Guilty fruit isn’t worth much in the kingdom of God, but it is easy to get trapped into producing rotten apples. A friend asked me to join her at a prayer group. I quickly replied yes. As the day approached I realized that was a night my husband and I enjoyed watching one of our favorite television shows. That was our night. Now watch a show or go to pray? Umm, what would a good Christian do . .

I chose my husband. I love spending that time with him. But guilt started to set in for not choosing the prayer group because isn’t that what I should do? The Spirit reminded, no. It isn’t what you do but what is in your heart. The choice is between fruit of love and fruit of guilt. Which one do you think I desire?

2 Corinthians 9:7 So let each one give as he purposes in his heart, not grudgingly or of necessity; for God loves a cheerful giver.

Guilt came from defining my goodness by my actions. I am writing about this topic in my book and God’s Word is clear, we live by grace alone. If we try adding to it, it is to our shame. Putting trust in our works in any way creates an idol. God abhors idols. I started to step outside the complete freedom and rest I have in grace and into bondage by works like every other religion. Acting on have to’s and should do’s forfeits grace and produces rotten fruit, forced and not of love.
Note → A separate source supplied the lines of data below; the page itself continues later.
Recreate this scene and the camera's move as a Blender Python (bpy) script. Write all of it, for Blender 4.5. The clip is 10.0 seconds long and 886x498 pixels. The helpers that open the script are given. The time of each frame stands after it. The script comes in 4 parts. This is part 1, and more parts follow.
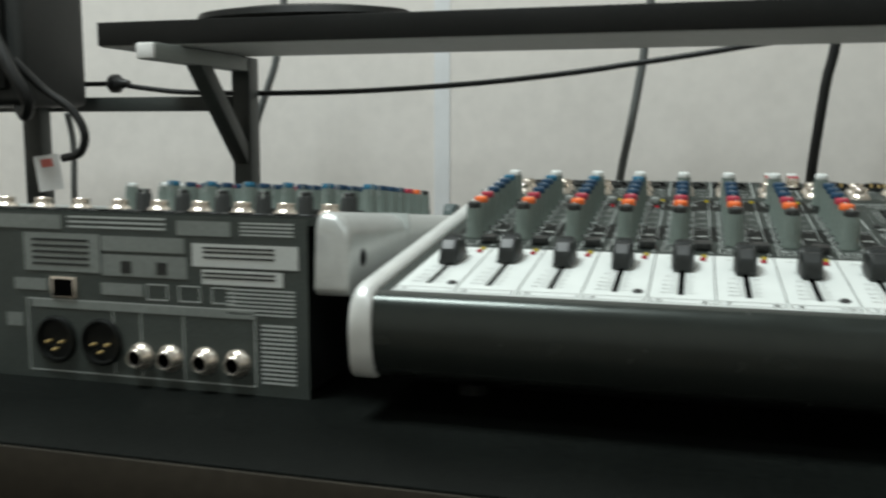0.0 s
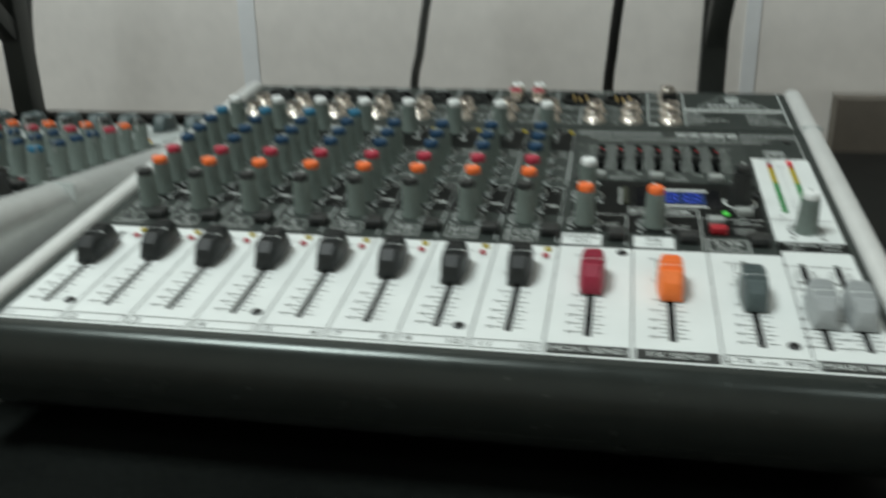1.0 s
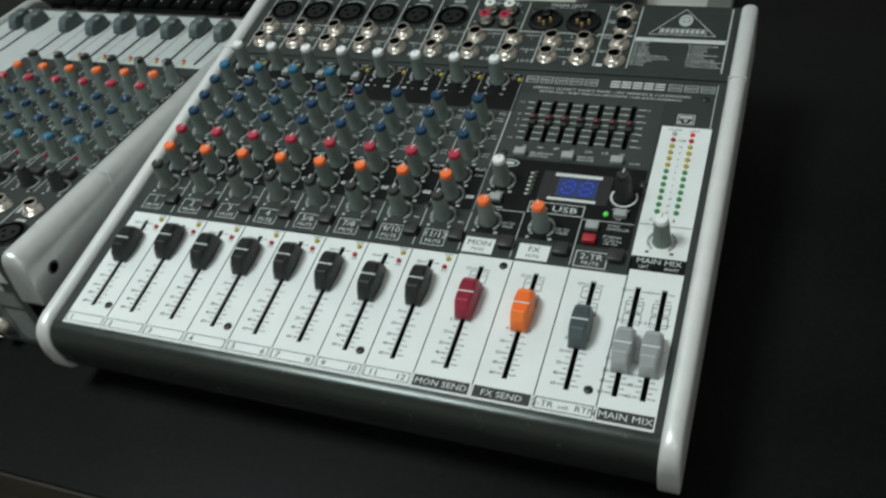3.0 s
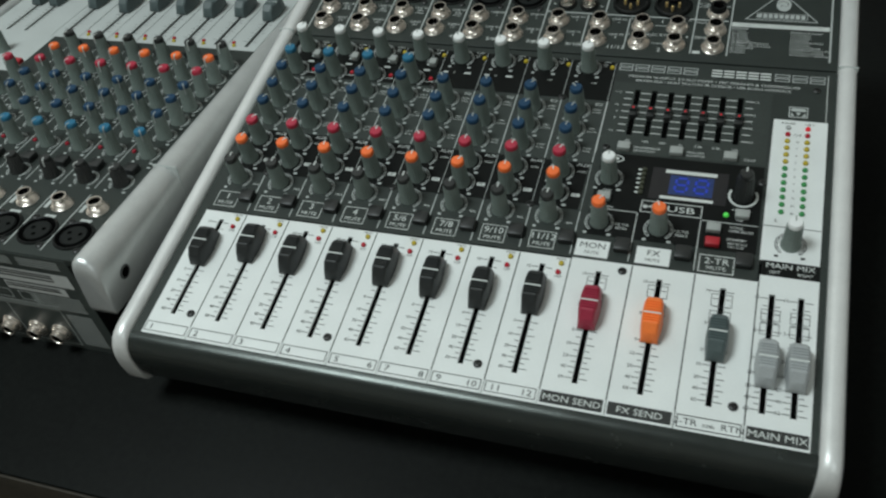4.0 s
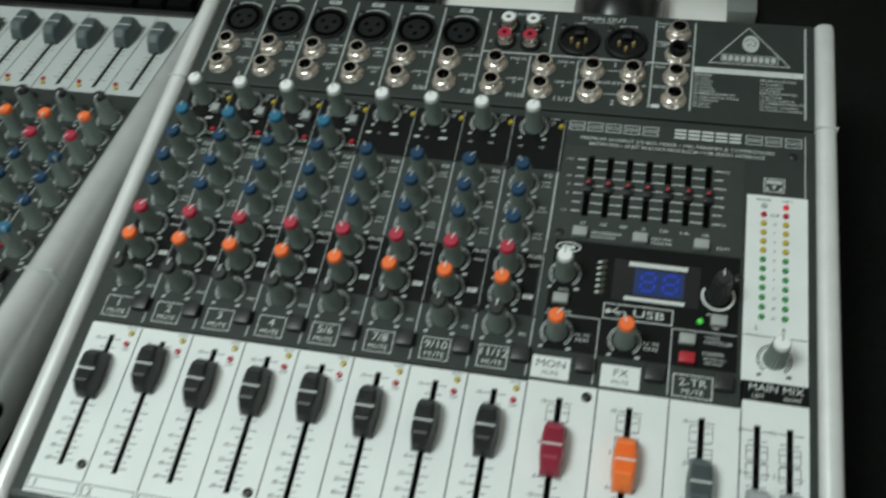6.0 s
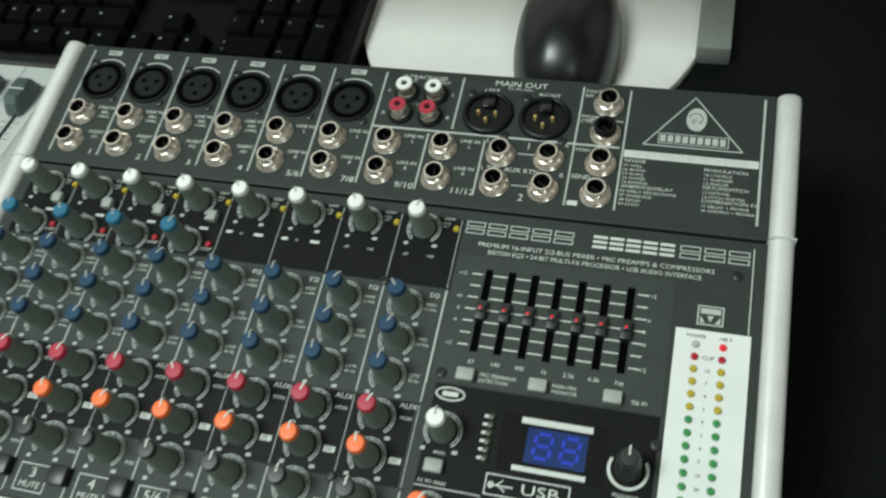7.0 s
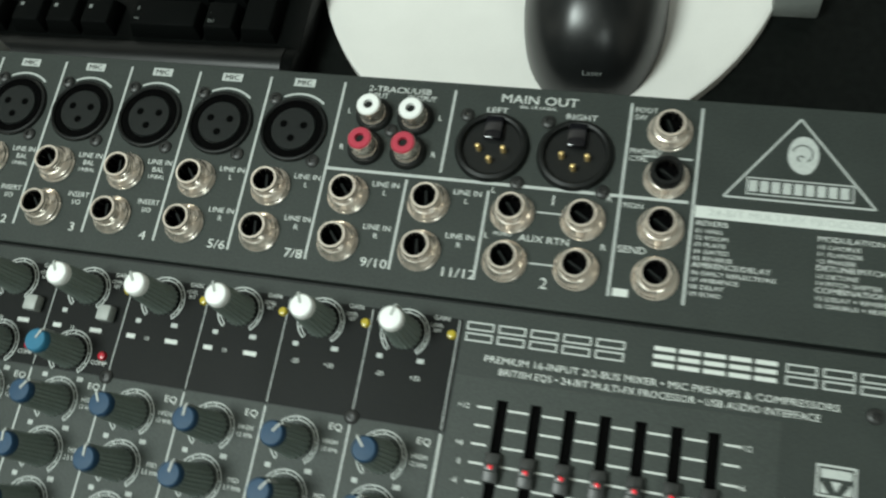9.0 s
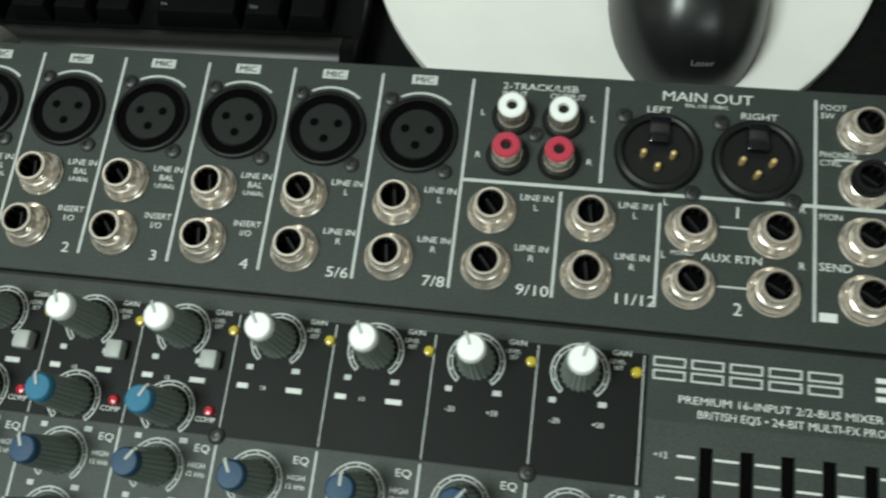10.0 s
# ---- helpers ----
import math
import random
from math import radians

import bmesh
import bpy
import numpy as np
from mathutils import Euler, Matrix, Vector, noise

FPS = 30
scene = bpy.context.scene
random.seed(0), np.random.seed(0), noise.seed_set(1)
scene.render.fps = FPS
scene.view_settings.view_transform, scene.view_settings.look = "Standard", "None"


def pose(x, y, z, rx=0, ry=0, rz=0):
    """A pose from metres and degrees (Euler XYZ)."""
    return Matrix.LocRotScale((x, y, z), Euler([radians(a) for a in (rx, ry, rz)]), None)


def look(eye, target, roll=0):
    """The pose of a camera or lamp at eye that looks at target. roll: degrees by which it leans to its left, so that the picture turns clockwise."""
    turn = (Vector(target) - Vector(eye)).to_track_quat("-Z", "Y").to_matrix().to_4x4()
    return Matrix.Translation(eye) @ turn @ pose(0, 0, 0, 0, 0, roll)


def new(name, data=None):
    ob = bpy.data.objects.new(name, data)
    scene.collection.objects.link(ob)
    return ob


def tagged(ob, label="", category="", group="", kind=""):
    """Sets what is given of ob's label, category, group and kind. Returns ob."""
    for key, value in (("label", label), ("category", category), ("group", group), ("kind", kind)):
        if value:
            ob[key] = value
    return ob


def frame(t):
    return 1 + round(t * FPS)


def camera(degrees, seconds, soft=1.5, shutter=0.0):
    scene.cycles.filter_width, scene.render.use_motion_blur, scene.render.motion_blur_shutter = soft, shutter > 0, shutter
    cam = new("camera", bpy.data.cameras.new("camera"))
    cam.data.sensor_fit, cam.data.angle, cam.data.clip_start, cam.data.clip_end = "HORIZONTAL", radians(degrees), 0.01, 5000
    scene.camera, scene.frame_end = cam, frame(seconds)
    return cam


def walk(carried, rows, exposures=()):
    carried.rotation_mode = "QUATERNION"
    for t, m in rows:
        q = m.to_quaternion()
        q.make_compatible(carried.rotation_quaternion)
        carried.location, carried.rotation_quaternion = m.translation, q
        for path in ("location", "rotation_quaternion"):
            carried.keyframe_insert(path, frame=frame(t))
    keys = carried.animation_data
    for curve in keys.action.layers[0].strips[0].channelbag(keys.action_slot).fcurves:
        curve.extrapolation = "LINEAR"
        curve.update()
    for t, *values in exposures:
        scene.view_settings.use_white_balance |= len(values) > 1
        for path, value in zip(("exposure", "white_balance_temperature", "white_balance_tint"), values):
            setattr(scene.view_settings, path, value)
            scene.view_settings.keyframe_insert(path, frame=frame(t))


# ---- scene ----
cam = camera(52.0, 10.0, soft=2.3, shutter=0.5)
DESK_Z = 0.75                                   # top of the desk
CONSOLE = pose(0, 0, DESK_Z + 0.060, 6.0, 0, 0)  # the console's sloping panel: x along its front, y to its back, z off the panel
PATH = [
    (0, (0.1314, -0.3775, 0.1074), (-0.3995, 1.4963, -0.3478), -1.56),
    (0.3, (0.1575, -0.3492, 0.1140), (-0.3353, 1.5237, -0.3907), -2.90),
    (0.5, (0.1772, -0.3293, 0.1268), (-0.2748, 1.5400, -0.4222), -2.43),
    (0.7, (0.2068, -0.3175, 0.1479), (-0.2151, 1.5269, -0.4909), -2.90),
    (1, (0.2462, -0.2883, 0.1816), (-0.1190, 1.4588, -0.7209), -2.56),
    (1.2, (0.2746, -0.2717, 0.2084), (-0.0765, 1.3772, -0.8747), -3.20),
    (1.5, (0.3022, -0.2404, 0.2472), (0.0282, 1.2918, -1.0087), -3.15),
    (2, (0.3472, -0.2059, 0.3185), (-0.0235, 1.0637, -1.1818), -8.12),
    (2.5, (0.3768, -0.2116, 0.3576), (-0.1306, 1.0421, -1.1158), -11.17),
    (3, (0.3829, -0.2153, 0.3850), (-0.2816, 0.9168, -1.1239), -16.33),
    (3.2, (0.3682, -0.2252, 0.3900), (-0.2926, 0.8973, -1.1276), -15.99),
    (4.5, (0.2543, -0.1806, 0.3873), (-0.2144, 0.8835, -1.2400), -11.84),
    (5, (0.2221, -0.1587, 0.3921), (-0.1555, 0.8864, -1.2708), -8.76),
    (5.2, (0.2197, -0.1531, 0.3916), (-0.1514, 0.9043, -1.2649), -8.95),
    (6.3, (0.2812, -0.0449, 0.3844), (-0.1329, 0.8938, -1.3324), -14.51),
    (6.5, (0.2947, -0.0177, 0.3704), (-0.1574, 0.9112, -1.3421), -15.85),
    (7, (0.3077, 0.0411, 0.3432), (-0.1593, 0.8886, -1.4071), -18.75),
    (7.5, (0.3209, 0.0795, 0.3208), (-0.1464, 0.8603, -1.4602), -21.90),
    (8, (0.3435, 0.1305, 0.2940), (-0.1976, 0.7984, -1.5119), -30.79),
    (8.2, (0.3456, 0.1380, 0.2845), (-0.2184, 0.8057, -1.5139), -31.65),
    (8.5, (0.3332, 0.1518, 0.2801), (-0.2298, 0.7531, -1.5424), -33.38),
    (9, (0.2771, 0.1624, 0.2613), (-0.1828, 0.7416, -1.5969), -29.85),
    (9.5, (0.2253, 0.1714, 0.2452), (-0.0371, 0.7646, -1.6467), -17.56),
    (10, (0.2003, 0.1745, 0.2376), (-0.0752, 0.7460, -1.6591), -19.53),
]
walk(cam, [(t, CONSOLE @ look(eye, target, roll)) for t, eye, target, roll in PATH],
     exposures=[(t, e, k, tint) for t, e, k, tint in ((0.0, 0.05, 6400, 9.0), (0.7, -0.22, 6400, 8.5), (1.5, -0.26, 6300, 9.0), (2.5, -0.32, 6250, 9.0), (5.2, -0.64, 6250, 9.0), (6.5, -0.26, 6400, 5.0), (7.0, -0.02, 6450, 4.0),
                                                       (7.5, 0.10, 6500, 3.0), (8.5, 0.10, 6500, 3.0), (9.0, 0.14, 6500, 3.0), (10.0, 0.12, 6500, 3.0))])

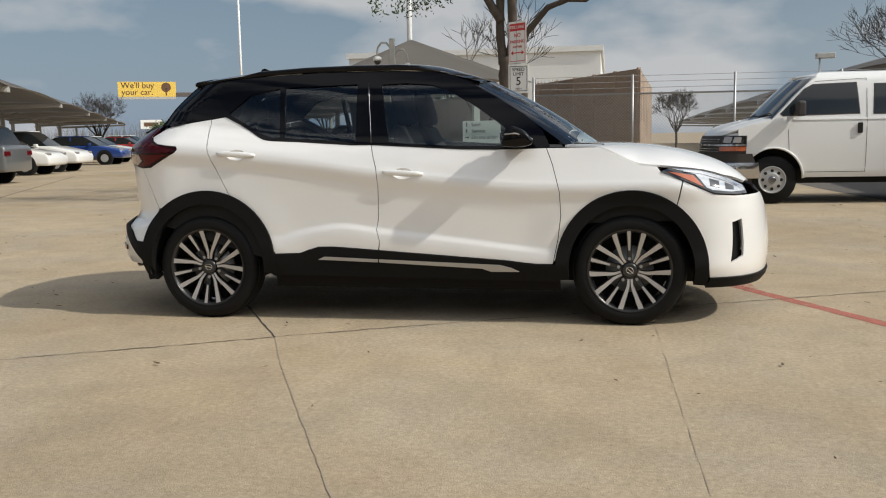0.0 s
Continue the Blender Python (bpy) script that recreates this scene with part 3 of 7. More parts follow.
def skin(name, outline, fn, mat, parent, label="", off=0.0, lip=0.014, step=0.025, gap=0.0022, holes=(), out_dir=None, bulge=0.0, rise=None):
    """A panel: the outline and a net of inner points laid on the surface fn(a, b), with turned-in edges."""
    outline = shrink(outline, gap) if gap else list(outline)
    loops = [dense(outline, step)] + [dense(list(h), step) for h in holes]
    pts, edges = [], []
    for lp in loops:
        k = len(pts)
        pts += lp
        edges += [(k + i, k + (i + 1) % len(lp)) for i in range(len(lp))]
    rim = np.array(pts)
    a0, b0 = rim.min(0)
    a1, b1 = rim.max(0)
    rise = rise or step
    na, nb = int((a1 - a0) / step) + 1, int((b1 - b0) / rise) + 1
    for i in range(na + 1):
        for j in range(nb + 1):
            a, b = a0 + (a1 - a0) * (i + 0.31) / (na + 0.6), b0 + (b1 - b0) * (j + 0.37) / (nb + 0.7)
            if inside(loops[0], a, b) and not any(inside(h, a, b) for h in loops[1:]) and np.min(np.abs(rim - (a, b)).sum(1)) > rise * 0.6:
                pts.append((a, b))
    vs, _, fs, ov, _, _ = delaunay_2d_cdt([Vector(p) for p in pts], edges, [], 0, 1e-7)
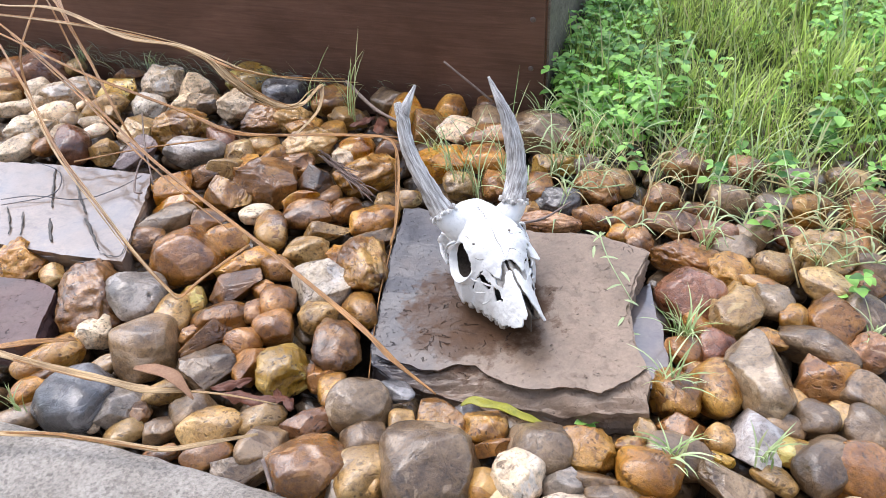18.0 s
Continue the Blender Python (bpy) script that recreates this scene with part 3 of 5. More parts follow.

This topic is a slippery slope because many say they do this or that out of love for God. But we have to be diligent in examining our motives. Only God and we know our hearts and even then sometimes we get fooled. I knew mine and God knew it. 1 Corinthians 16:4 Let all that you do be done with love.

Galatians 3:2-3 This only I want to learn from you: Did you receive the Spirit by the works of the law, or by the hearing of faith? 3 Are you so foolish? Having begun in the Spirit, are you now being made perfect by the flesh?

Examining my motives, I made the right choice, love. Love is the soil of true fruit. We need to slow down before we commit because of the constant temptation to prove, earn and work because it appeases our need to feel worthy and good. Our worth and goodness are defined solely in Christ. Our focus is to be on abiding in His truth, and fruit, sown in love, will be the natural outcome.

God did an amazing work in our marriage that night, who would have known? The fruit of love is worth a lot.